Se Cássio não fosse governador e candidato que concorria à reeleição no cargo as ações descritas acimas seriam tipificadas ou não como corrupção eleitoral? Compra de voto, para ser mais direto.
No caso, é muito mais grave porque os recursos e os meios utilizados, como acentuou Eros Grau acima, foram públicos e com a intenção era obter benefícios eleitorais.
No programa “Ciranda de serviços”, os servidores da FAC faziam, em muitos casos, reuniões públicas onde potenciais eleitores apresentavam suas “reinvindicações” − pagamento de contas de luz, água em atraso, planos de saúde, TV a cabo, etc. Anotada, a “reivindicação”, esta era encaminhada à Casa Civil do Governador para fosse emitido um cheque a ser encaminhado ao endereço do solicitante. Com um panfleto da campanha de Cássio no interior.

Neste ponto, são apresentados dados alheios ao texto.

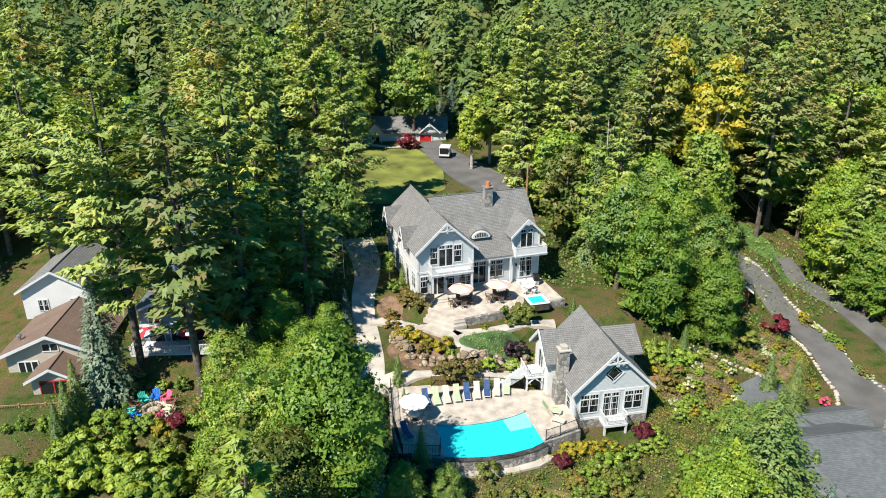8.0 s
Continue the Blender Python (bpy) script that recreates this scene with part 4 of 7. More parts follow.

Notem que a distribuição de recursos públicos era feita sem nenhum tipo de cadastro prévio e de critérios socioeconômicos que estabelecesse um público alvo, o que é vedado pela lei eleitoral. Bastava pedir. E isso em ano de eleição. Até festival de repentistas foi pago com recursos do fundo de combate à pobreza.
O mais absurdo e revelador, não apenas de como determinados setores da política antes se assenhoreavam do Estado e dos recursos públicos para obterem vantagens pessoais é que, enquanto os mais pobres recebiam cheques em valores baixos, aliados políticos do governador embolsavam gordas somas de até R$ 56 mil reais para pagamento de caríssimos tratamentos de saúde.

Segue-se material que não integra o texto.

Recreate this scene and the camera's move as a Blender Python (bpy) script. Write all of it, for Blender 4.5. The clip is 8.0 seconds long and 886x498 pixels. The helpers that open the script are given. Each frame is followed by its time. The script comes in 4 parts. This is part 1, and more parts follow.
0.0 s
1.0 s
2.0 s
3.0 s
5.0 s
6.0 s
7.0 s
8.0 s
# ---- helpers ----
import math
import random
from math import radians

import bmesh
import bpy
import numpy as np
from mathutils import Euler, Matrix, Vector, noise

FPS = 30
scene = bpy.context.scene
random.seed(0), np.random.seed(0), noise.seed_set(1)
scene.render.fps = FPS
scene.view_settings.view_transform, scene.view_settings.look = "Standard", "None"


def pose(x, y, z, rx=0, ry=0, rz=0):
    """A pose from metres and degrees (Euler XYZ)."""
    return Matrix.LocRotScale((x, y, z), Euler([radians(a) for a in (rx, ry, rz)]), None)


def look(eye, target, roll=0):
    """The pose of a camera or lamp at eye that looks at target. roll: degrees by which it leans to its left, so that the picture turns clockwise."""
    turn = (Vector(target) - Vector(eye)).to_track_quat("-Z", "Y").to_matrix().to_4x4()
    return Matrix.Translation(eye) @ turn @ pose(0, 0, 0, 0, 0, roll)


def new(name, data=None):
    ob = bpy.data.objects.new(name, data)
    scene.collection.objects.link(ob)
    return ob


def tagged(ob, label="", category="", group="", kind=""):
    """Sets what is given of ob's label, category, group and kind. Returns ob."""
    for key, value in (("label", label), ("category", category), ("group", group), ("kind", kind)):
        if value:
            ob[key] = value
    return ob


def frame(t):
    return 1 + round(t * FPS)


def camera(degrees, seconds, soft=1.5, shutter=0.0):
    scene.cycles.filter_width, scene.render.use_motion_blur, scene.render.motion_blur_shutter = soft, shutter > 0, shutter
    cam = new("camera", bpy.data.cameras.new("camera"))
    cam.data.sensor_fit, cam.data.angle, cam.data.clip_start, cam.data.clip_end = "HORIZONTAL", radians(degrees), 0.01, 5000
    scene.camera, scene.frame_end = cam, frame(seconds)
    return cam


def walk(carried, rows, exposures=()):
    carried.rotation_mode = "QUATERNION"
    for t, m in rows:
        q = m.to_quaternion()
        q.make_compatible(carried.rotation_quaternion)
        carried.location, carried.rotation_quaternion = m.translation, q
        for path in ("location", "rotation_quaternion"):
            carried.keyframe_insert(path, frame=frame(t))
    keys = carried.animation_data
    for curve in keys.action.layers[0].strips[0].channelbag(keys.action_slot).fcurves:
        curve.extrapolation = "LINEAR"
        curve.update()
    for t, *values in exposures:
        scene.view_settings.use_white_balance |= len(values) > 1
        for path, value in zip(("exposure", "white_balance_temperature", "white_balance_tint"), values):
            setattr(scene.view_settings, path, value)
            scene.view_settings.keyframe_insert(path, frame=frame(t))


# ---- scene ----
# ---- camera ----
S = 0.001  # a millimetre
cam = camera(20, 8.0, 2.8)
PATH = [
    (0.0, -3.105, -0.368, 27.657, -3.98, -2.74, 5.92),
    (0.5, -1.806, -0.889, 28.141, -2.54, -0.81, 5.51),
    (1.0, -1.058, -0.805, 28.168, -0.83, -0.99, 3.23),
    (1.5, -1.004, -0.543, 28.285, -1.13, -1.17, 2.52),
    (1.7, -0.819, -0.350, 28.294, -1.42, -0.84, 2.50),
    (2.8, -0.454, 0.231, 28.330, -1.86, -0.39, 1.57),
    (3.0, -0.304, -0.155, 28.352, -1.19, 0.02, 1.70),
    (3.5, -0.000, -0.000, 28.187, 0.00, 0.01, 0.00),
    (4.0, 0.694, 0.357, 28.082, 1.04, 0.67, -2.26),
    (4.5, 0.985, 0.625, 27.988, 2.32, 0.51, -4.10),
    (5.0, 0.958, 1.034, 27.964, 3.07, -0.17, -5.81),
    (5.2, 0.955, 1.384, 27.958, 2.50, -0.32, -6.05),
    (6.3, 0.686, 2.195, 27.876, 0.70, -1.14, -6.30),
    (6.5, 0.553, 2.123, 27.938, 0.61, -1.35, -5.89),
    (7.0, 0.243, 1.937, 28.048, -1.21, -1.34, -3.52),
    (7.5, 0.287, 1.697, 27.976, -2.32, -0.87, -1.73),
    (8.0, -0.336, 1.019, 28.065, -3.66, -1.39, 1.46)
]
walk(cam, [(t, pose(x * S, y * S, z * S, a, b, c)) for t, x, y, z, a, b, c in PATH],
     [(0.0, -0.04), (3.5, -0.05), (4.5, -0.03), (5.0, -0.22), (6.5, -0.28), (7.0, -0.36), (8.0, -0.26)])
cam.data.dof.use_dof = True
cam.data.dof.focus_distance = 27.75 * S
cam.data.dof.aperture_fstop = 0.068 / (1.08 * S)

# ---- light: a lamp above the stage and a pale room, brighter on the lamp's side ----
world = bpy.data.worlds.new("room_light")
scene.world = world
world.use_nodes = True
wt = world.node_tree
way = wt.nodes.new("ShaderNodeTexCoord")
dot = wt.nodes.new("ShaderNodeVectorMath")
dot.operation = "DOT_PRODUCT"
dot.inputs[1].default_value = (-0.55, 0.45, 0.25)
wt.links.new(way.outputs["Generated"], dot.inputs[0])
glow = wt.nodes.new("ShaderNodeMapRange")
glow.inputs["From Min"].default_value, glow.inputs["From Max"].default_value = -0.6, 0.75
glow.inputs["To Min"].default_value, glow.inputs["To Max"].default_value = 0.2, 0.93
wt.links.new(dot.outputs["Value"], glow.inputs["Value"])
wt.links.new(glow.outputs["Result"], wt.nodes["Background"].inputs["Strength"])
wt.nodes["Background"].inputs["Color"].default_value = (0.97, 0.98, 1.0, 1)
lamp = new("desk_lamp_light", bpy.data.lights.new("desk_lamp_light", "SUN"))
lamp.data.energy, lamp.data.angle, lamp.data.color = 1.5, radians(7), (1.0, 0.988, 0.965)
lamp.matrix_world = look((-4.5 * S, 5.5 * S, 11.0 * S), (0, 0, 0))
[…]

Uma das beneficiárias foi a esposa do atual presidente do PSDB da Paraíba, o ex-deputado federal Ruy Carneiro, Maria Emília Mendonça Ferreira, que era à época funcionária do TRT − hoje ela é funcionária do gabinete de Cássio − e recebeu uma ajuda de R$ 10,9 mil do Fundo de Combate à Pobreza para um implante dentário.
Como Ruy Carneiro e a esposa, coitados, não tinham o recursos para pagar o tratamento, não restou outra alternativa se não transferir a conta aos paraibanos, e a Casa Civil do Governo do Estado fez esse favor a Ruy.
A Paraíba era mesmo uma festa! Pra poucos.
E só isso basta em termos de comparação.